RottenTomatoes Consensus (57%) | “The Intern doesn’t do enough with its timely premise, but benefits from the unorthodox”
The Trailer
The Interview
Here are two choice, Intern-specific quotes from Meyers’ Vulture interview:
But the houses have become like characters in your films.
That’s what I think, but there’s an awful lot of attention paid to these things and architecture porn and all that stuff. On this movie, I’ll talk about it. I know it’s there. I know I spend a lot of time on it. I like houses. You can see it from my own place. I even like paintings of interiors. If you look around my house, you’ll see there’s a lot of interior paintings. I like to visit houses. If I go to a city I’ve not been to before, I find out, who lives here? I go to their house. I love the Dickens house. I will check out people that I admire and I’ll see where they live and, when I go to that city, I’ll drive by. I don’t know what it is. I’m not alone in being fascinated by how people live.
Not that sexism doesn’t exist in the movie. A character calls Hathaway’s company a “chick site.” Did you include that because people have called your movies chick flicks?

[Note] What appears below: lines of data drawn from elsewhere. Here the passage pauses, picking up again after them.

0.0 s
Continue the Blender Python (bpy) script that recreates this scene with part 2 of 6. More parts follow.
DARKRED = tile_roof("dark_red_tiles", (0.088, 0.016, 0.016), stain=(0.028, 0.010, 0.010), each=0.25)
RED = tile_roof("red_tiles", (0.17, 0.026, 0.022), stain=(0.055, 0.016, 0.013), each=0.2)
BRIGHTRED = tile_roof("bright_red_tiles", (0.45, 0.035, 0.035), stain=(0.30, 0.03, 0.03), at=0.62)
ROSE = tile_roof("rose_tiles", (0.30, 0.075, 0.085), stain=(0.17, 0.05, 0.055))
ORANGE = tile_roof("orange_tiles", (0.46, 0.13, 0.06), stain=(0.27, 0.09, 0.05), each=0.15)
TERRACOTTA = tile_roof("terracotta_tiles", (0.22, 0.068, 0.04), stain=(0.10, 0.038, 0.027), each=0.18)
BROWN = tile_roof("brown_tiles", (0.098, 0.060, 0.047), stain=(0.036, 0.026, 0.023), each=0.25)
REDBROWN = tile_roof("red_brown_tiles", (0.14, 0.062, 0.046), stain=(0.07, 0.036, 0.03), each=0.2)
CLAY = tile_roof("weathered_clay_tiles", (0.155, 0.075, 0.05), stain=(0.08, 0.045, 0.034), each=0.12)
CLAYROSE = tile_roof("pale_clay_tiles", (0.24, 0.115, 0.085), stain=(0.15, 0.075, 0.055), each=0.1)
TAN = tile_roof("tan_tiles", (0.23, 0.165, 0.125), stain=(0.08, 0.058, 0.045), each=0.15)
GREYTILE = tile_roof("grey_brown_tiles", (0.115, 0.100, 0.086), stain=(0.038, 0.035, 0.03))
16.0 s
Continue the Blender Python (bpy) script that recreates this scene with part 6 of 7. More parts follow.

For sure. And somehow there’s a judgment attached to it, and that judgment is never applied to films that men also go to, though I don’t think my movies are just attended by women. I read it in reviews or just snarky comments you can read online. Over the years, it’s been hard to get male movie stars to be in a movie if a woman’s the lead, where a great, great movie star, a woman, will be in a movie where the man’s the lead. So there’s just not parity there, we’re not on equal footing.